いろいろな経験をされて木工にたどり着いたのですね。器を作ることになったのは、どういったきっかけがあったんですか?

食文化への興味と、独立心でしょうかね。京都に移住後はパン職人として働いた時期もありましたし、もともと食への興味は強かったんです。そこに「自分自身の手で何かを生み出したい」という想いが重なって、木工にたどり着いたんだと思います。

作品づくりにはさまざま工程があると思いますが、水野さんが好きなのはどの工程なんですか?

自分の手で材木を削る工程は、飽きが来なくて好きですね。はじめのうちは、逆目(さかめ:木目に逆らって削ること、ささくれや欠けが起きやすくなる)が出たり、刃の運びが重かったりして、正直「厄介なことをはじめてしまったな」と思っていました(笑)。

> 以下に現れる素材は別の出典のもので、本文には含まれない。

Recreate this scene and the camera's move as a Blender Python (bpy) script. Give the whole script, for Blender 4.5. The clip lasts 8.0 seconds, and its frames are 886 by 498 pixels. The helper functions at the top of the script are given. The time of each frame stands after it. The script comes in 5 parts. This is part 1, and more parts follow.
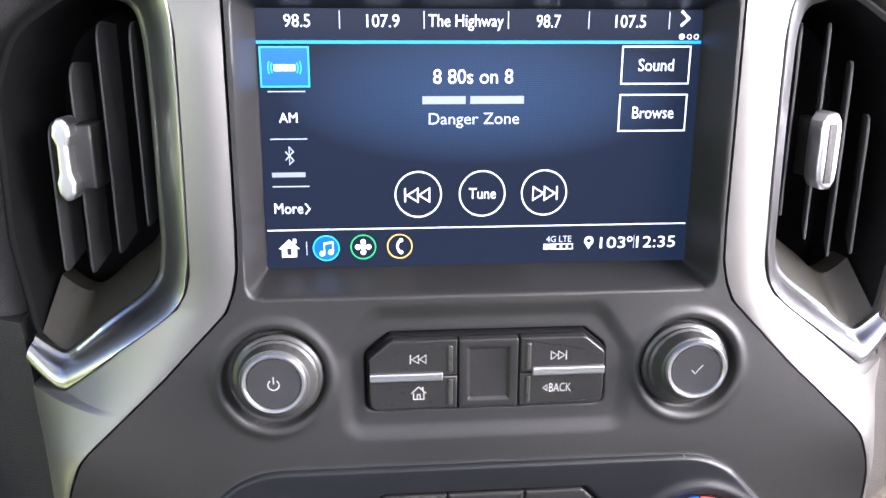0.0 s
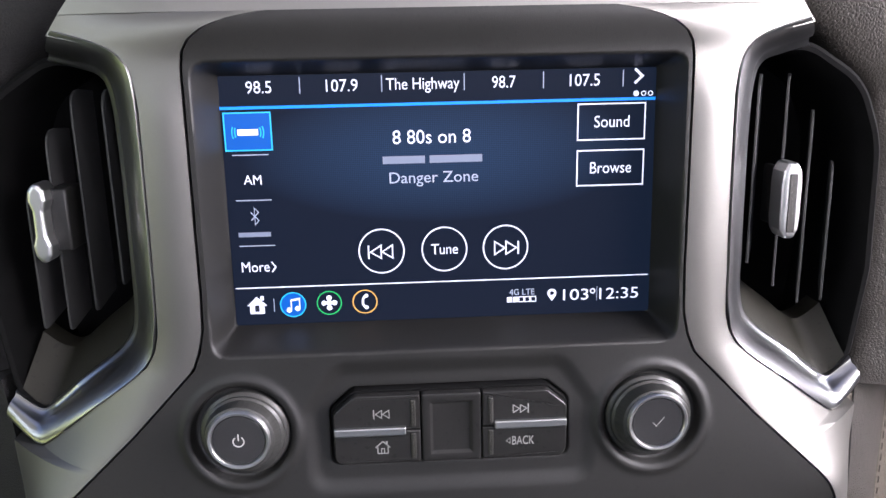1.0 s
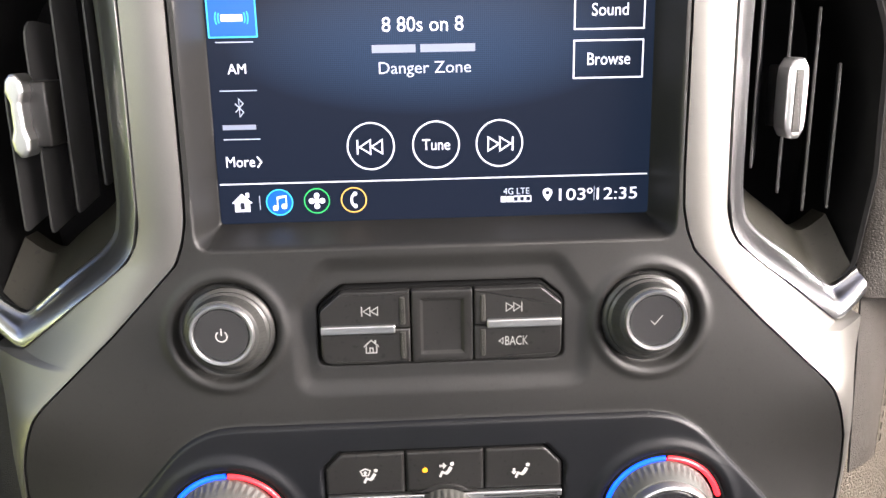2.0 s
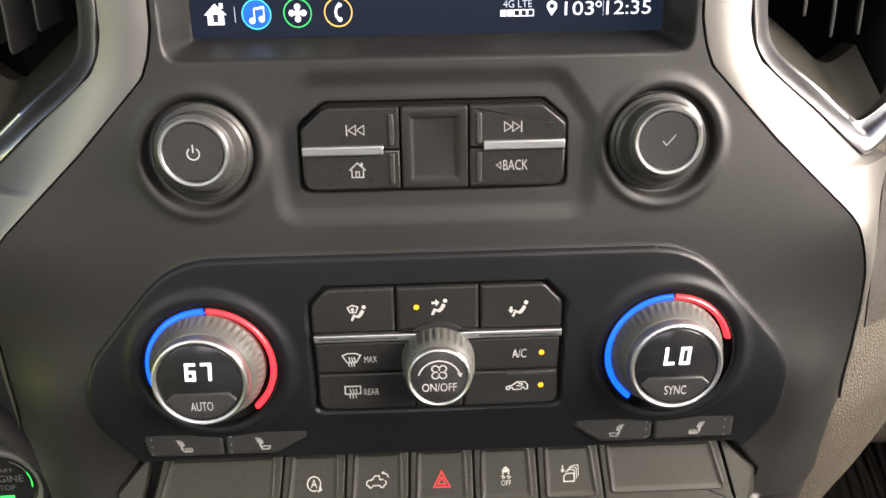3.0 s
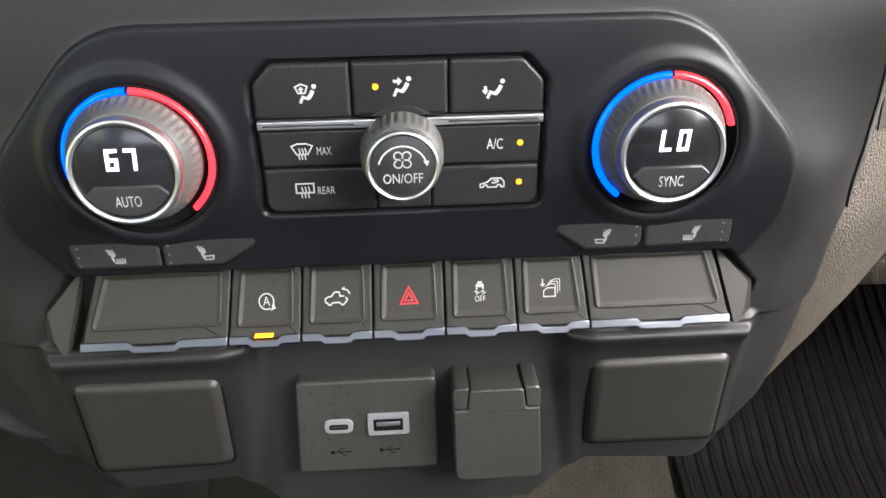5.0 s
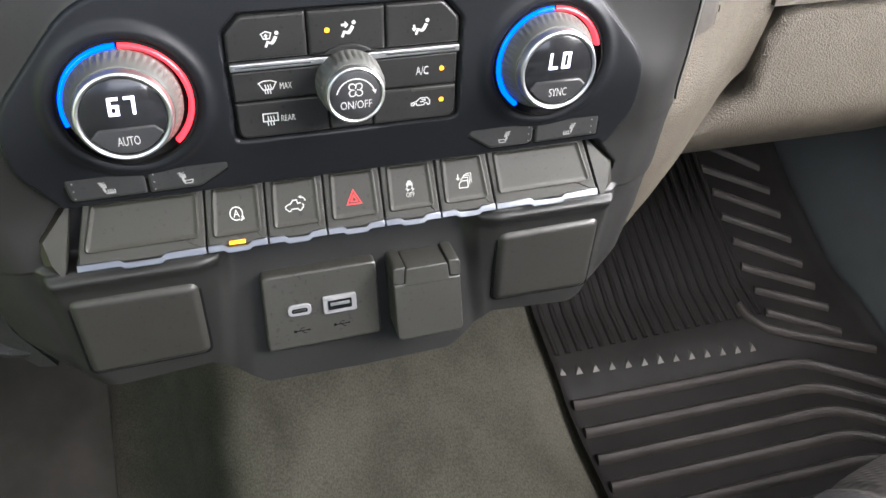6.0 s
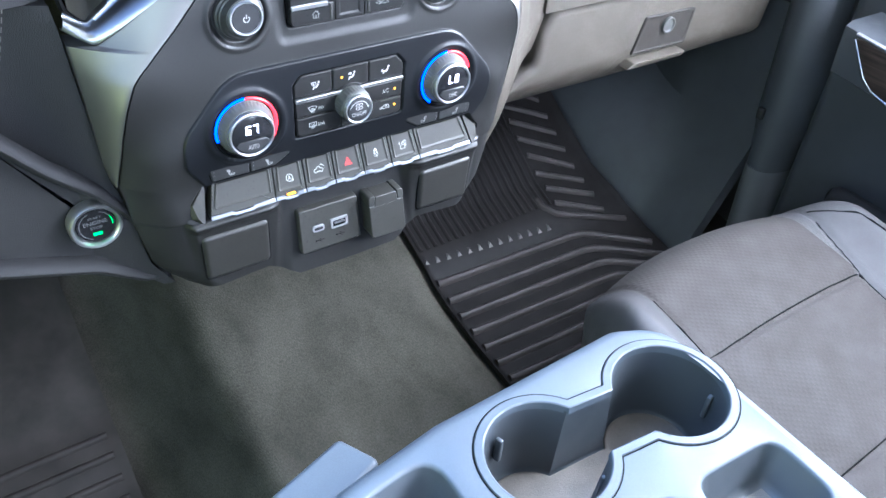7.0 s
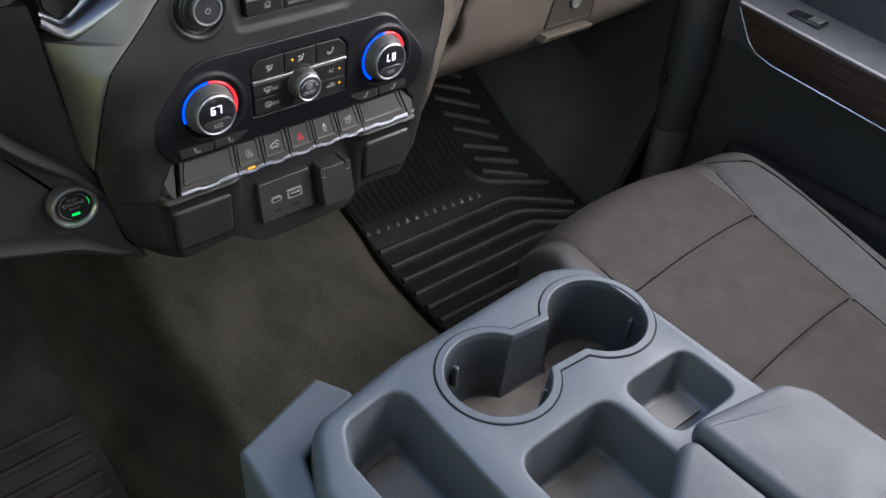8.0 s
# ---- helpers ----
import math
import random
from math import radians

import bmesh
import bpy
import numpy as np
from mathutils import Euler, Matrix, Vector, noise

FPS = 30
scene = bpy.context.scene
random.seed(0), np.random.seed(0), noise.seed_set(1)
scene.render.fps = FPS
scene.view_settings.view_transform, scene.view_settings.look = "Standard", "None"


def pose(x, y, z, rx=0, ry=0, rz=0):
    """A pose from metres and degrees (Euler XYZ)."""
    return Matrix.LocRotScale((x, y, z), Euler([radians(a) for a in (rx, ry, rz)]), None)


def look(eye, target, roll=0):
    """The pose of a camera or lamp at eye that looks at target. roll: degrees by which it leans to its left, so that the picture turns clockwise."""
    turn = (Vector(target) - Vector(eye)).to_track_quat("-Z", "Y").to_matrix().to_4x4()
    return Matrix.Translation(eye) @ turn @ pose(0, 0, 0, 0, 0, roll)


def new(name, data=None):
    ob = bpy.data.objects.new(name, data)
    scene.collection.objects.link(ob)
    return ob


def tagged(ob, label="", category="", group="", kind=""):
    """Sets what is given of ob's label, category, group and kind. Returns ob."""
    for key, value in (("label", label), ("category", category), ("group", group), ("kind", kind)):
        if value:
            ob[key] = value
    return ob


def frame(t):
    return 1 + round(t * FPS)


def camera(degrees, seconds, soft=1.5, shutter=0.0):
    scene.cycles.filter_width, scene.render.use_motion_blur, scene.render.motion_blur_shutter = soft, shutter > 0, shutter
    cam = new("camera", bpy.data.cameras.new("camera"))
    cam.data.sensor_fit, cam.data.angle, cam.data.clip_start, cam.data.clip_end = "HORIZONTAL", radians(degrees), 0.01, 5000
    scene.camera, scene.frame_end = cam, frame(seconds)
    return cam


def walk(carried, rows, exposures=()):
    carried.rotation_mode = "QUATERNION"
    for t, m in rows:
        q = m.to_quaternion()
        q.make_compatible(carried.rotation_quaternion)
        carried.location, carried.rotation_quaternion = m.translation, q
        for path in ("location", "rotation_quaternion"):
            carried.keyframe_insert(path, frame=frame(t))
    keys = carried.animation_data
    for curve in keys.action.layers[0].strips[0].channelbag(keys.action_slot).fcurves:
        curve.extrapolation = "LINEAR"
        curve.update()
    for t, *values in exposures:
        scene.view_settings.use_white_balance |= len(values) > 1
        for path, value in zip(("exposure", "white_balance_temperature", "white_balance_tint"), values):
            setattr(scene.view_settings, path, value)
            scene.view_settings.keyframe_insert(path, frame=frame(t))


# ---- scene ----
cam = camera(58.2, 8.0)
PATH = [
    (0, (-0.044, 0.003, 0.988), (0.116, 1.924, 0.456), 0.1),
    (0.2, (-0.030, 0.005, 1.002), (0.127, 1.923, 0.456), 0.1),
    (0.5, (-0.019, -0.001, 1.004), (0.102, 1.935, 0.516), -0.7),
    (1, (-0.017, -0.002, 1.003), (0.081, 1.938, 0.528), -1.2),
    (1.2, (-0.016, -0.003, 1.0), (0.074, 1.938, 0.525), -1.4),
    (2.3, (-0.011, 0.003, 0.944), (0.07, 1.926, 0.403), -1.0),
    (2.5, (-0.011, 0.006, 0.934), (0.07, 1.918, 0.352), -0.9),
    (3, (-0.007, 0.013, 0.914), (0.058, 1.895, 0.24), -1.0),
    (3.5, (-0.004, 0.019, 0.893), (0.056, 1.874, 0.147), -1.1),
    (4, (-0.002, 0.028, 0.874), (0.064, 1.854, 0.06), -1.0),
    (4.2, (-0.003, 0.03, 0.866), (0.067, 1.849, 0.038), -1.0),
    (5.3, (-0.002, 0.035, 0.857), (0.171, 1.791, -0.083), -0.5),
    (5.5, (-0.004, 0.033, 0.86), (0.247, 1.758, -0.122), -0.2),
    (5.8, (-0.027, 0.014, 0.871), (0.367, 1.652, -0.207), 0.5),
    (6, (-0.061, -0.022, 0.9), (0.447, 1.544, -0.235), 1.2),
    (6.3, (-0.128, -0.093, 0.960), (0.549, 1.354, -0.244), 3.1),
    (6.5, (-0.178, -0.135, 1.003), (0.602, 1.228, -0.236), 3.8),
    (6.8, (-0.255, -0.191, 1.064), (0.634, 1.091, -0.188), 4.9),
    (7, (-0.287, -0.221, 1.09), (0.649, 1.022, -0.167), 5.0),
    (7.5, (-0.349, -0.271, 1.122), (0.675, 0.898, -0.137), 5.3),
    (8, (-0.355, -0.274, 1.125), (0.714, 0.835, -0.151), 5.6),
]
walk(cam, [(t, look(e, g, r)) for t, e, g, r in PATH], [
    (0.0, 1.3, 5500, 27), (0.5, 0.55, 5500, 28), (1.0, 0.25, 5550, 28), (2.3, 1.1, 6200, 23), (3.0, 0.65, 6300, 22), (3.5, 0.5, 6300, 21), (4.0, 0.4, 6050, 20),
    (5.5, 0.95, 5700, 20), (6.0, 1.15, 5600, 19), (6.5, 1.75, 4750, 18), (7.0, 1.5, 4750, 19), (7.5, 1.15, 5200, 21), (7.8, 0.35, 5500, 23), (8.0, -0.2, 5550, 23)])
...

自然で育った材木には個体差があるので、削るべき方法や削りに対する抵抗が材木ごとに異なります。だから、一つひとつの材の性格を確認しながら、材の特徴に合わせて削り出していく必要があるんです。

なかなか作業が進まないもどかしさはありますが、単調な単純作業にならないところに救われている気もしています。

水野さんの作品を拝見していると、彫りの深さや模様が作品によって異なり、樹木の息吹やダイナミックさを感じられます。水野さんの考える「機械ではなく手で彫るからこそ表現できること」とはどのようなものでしょうか?

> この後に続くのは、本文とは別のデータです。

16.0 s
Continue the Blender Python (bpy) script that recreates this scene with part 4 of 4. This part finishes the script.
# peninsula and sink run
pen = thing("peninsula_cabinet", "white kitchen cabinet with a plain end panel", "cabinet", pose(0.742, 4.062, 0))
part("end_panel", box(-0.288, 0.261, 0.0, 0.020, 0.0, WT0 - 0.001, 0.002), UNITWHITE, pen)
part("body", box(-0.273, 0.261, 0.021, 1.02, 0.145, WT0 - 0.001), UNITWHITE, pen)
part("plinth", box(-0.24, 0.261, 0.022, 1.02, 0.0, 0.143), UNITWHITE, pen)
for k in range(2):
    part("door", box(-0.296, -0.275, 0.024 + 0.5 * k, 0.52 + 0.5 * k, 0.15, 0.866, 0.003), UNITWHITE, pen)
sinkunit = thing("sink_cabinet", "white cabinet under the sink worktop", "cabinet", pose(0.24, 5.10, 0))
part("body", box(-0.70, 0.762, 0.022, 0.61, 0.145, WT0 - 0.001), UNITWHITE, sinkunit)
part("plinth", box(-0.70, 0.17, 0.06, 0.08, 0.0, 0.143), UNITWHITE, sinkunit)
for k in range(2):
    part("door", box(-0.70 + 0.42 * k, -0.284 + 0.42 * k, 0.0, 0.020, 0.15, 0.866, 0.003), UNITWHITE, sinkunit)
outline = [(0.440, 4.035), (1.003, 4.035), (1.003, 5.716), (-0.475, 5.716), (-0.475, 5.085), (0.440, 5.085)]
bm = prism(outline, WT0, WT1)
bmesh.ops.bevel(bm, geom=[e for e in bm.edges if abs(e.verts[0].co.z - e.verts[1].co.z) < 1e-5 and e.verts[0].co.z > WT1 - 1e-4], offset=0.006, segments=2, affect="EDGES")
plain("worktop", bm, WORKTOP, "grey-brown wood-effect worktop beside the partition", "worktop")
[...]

ノミで斫(はつ)ることによる、独特の手触りや光の当たり方によって変化する風合いですかね。

以前、あるアーケード商店街の脇道を少し入ったところにあるブックカフェで、ひたすら海面を写した写真集を眺めていたんです。写真を眺めながら「どうにか海水面のような…規則的なようでいて、混ざり合うような表現ができないだろうか」と思い、斫り加工を試みてきました。

材をノミで斫るには、材ごとの木目の特徴を把握する必要があります。木目を探る感覚は、海に出た漁師さんが潮目を読むのと近い感覚があるのでは…と、勝手に想像しています。

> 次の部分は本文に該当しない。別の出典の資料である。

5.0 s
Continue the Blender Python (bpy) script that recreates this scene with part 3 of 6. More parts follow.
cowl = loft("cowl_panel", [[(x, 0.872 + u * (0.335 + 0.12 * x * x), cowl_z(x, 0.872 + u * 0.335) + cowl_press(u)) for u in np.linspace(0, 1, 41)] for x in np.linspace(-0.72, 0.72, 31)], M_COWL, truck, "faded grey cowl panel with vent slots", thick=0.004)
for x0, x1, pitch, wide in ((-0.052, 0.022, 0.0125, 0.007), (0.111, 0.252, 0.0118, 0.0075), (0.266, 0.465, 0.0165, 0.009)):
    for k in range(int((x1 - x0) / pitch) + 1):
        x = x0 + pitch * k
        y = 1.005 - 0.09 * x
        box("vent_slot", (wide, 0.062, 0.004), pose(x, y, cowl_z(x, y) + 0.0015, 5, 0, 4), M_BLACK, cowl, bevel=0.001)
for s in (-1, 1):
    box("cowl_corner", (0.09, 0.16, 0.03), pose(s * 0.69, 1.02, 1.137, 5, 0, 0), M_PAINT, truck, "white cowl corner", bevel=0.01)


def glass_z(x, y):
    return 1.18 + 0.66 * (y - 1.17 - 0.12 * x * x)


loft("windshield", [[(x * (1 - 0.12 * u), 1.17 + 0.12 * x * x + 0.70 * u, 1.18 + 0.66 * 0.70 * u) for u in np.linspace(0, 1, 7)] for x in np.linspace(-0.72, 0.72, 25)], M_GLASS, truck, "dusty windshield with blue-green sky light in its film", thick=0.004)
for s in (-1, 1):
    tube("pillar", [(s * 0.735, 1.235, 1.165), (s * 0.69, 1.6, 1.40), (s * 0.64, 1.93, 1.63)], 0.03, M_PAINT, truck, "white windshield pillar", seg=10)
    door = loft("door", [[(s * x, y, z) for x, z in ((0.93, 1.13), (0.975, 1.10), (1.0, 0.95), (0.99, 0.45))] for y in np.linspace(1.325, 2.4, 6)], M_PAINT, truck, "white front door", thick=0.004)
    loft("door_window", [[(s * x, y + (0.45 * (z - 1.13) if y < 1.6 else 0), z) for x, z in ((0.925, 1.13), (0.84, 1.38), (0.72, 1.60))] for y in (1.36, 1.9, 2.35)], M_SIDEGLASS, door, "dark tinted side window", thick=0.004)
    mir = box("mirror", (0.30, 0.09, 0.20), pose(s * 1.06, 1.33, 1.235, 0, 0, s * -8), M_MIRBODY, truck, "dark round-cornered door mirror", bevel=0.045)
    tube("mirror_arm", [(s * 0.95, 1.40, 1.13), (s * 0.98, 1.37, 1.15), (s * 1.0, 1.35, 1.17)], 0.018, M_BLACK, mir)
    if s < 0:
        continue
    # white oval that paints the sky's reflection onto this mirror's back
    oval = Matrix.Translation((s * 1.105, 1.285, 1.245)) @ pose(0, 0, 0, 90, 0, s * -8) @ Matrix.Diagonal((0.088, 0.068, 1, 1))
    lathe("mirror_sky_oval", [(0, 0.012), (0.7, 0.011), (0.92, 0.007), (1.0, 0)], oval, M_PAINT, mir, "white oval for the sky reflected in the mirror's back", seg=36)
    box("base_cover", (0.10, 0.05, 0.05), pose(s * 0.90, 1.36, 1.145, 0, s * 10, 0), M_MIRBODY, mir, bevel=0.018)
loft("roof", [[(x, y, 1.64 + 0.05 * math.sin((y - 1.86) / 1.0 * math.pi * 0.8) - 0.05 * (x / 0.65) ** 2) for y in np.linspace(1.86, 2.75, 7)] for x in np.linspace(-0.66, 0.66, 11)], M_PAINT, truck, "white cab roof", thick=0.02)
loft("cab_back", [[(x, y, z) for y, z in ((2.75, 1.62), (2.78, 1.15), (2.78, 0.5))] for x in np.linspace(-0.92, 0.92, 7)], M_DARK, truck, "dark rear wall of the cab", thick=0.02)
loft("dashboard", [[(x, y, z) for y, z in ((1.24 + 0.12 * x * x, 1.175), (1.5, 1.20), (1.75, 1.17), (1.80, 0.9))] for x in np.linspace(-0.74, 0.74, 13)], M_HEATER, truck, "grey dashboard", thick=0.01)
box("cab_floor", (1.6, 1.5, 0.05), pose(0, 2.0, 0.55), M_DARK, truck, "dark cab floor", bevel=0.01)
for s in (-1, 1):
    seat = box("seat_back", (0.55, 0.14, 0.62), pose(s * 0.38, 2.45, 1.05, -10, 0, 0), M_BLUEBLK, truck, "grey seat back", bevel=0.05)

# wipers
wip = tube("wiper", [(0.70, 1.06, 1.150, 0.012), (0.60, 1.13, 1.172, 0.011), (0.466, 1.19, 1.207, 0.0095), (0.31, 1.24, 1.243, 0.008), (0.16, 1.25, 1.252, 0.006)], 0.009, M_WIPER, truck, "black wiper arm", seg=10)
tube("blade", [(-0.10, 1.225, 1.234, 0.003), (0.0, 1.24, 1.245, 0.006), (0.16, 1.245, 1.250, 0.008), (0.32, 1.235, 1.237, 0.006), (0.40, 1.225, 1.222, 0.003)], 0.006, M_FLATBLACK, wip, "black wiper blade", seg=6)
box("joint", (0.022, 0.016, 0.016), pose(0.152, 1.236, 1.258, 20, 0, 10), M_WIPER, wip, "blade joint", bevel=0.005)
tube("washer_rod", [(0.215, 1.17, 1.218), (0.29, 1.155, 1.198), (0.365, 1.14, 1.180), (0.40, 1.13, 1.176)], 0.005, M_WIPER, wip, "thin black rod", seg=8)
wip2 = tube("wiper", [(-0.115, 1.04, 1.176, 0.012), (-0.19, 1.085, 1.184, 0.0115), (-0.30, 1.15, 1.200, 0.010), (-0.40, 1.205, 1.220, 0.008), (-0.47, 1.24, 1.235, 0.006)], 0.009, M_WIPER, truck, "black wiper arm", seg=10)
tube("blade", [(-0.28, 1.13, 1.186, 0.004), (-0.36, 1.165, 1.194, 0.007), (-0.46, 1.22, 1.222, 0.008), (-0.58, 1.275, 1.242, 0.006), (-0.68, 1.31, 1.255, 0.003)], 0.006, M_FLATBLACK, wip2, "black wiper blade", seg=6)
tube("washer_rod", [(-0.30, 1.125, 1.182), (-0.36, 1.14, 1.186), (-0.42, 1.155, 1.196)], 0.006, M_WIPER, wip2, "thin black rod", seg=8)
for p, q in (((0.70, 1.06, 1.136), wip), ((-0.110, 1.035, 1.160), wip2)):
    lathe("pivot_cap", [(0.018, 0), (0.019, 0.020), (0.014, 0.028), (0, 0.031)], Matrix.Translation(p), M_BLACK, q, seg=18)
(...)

今回、紹介してもらう作品にも斫り加工が施されているので、海水面のような表現や風合いを感じていただけたら嬉しいですね。

木工では「素材の樹種」「彫りの深さ・粗さ/細やかさ」「仕上げの塗装」が作品に違いをもたらす要素かと思います。水野さんは作品を作るとき、どのような考えや基準で各要素を組み合わせているんでしょうか?
また、他に作品の表情を決める要素があれば教えていただきたいです。

素材の樹種は、小ぶりなものか大ぶりなものかで選び方が変わります。小ぶりなものであれば木目が細かく、なるべく比重の重たいものを選ぶようにしています。反対に、大ぶりなものは木目が粗く、比重の軽いものを選ぶといった感じですね。

彫りの深さについては、組み合わせる道具とのバランスや用途によって彫り分けています。場合によっては、食器として使いやすいかどうかも考慮して判断することもありますよ。

彫りの粗さ/細やかさという点では、素材によってどちらで仕上げられるかによって変わってくるのかなと思います。

素材によって荒加工で仕上がるものもあれば、丁寧に薄く削らないと仕上がらないものもあるんです。素材と削りの粗さの組み合わせが、削り仕上げの作品の表情を大きく決める要素になるのかな、と。

仕上げの塗装に関しては、表面に塗膜ができない程度に漆を塗って仕上げています。塗装しても木地の感触が残っているので、手になじみやすく使いやすいんじゃないかと思います。

水野さんの工房はお茶どころとして名高い、宇治にありますよね。ご自身でも正面の茶畑で農作業をしたり、手揉み茶づくりに挑戦されたりしているようですが、お茶づくりが作品づくりに影響を与えていることは何かありますか?

作品づくりに直接影響しているのかはわからないですが、古くからの人の営みが感じられるこの地で、製作活動に携われていることにありがたさを感じる場面はありますね。

工房のある宇治の池尾地区というところは、かつて茶葉の生産でにぎわう場所でした。今では、地元の人が飲む分だけの煎茶を作っているのですが、私もときどき手伝いをしています。

個人的に、仕事の合間に挑戦しているのが手揉み茶づくりです。茶玉が1つできる程度の茶葉を摘んで、発酵寄りのお茶づくりにチャレンジしていますよ。

作品づくりにつながるインプットは何かありますか?

街なかを歩いていると、新旧入り混じった人や物に出会えます。そうした出会いが作品づくりに生きていると思いますね。

水野さんが考える、器を作る上で一番大事なことは何でしょうか?

うーん…鮮度ですかね。「今、着手するタイミングが来た!」と感じたら、その余韻が残っているうちに作品づくりに着手したいです。

最後に、水野さんが今後挑戦してみたいことはありますか?

今は器づくりに力を注いでいるところなので、特段挑戦してみたいことというのはないかもしれません。作品づくりを通して、これから探していきたいですね。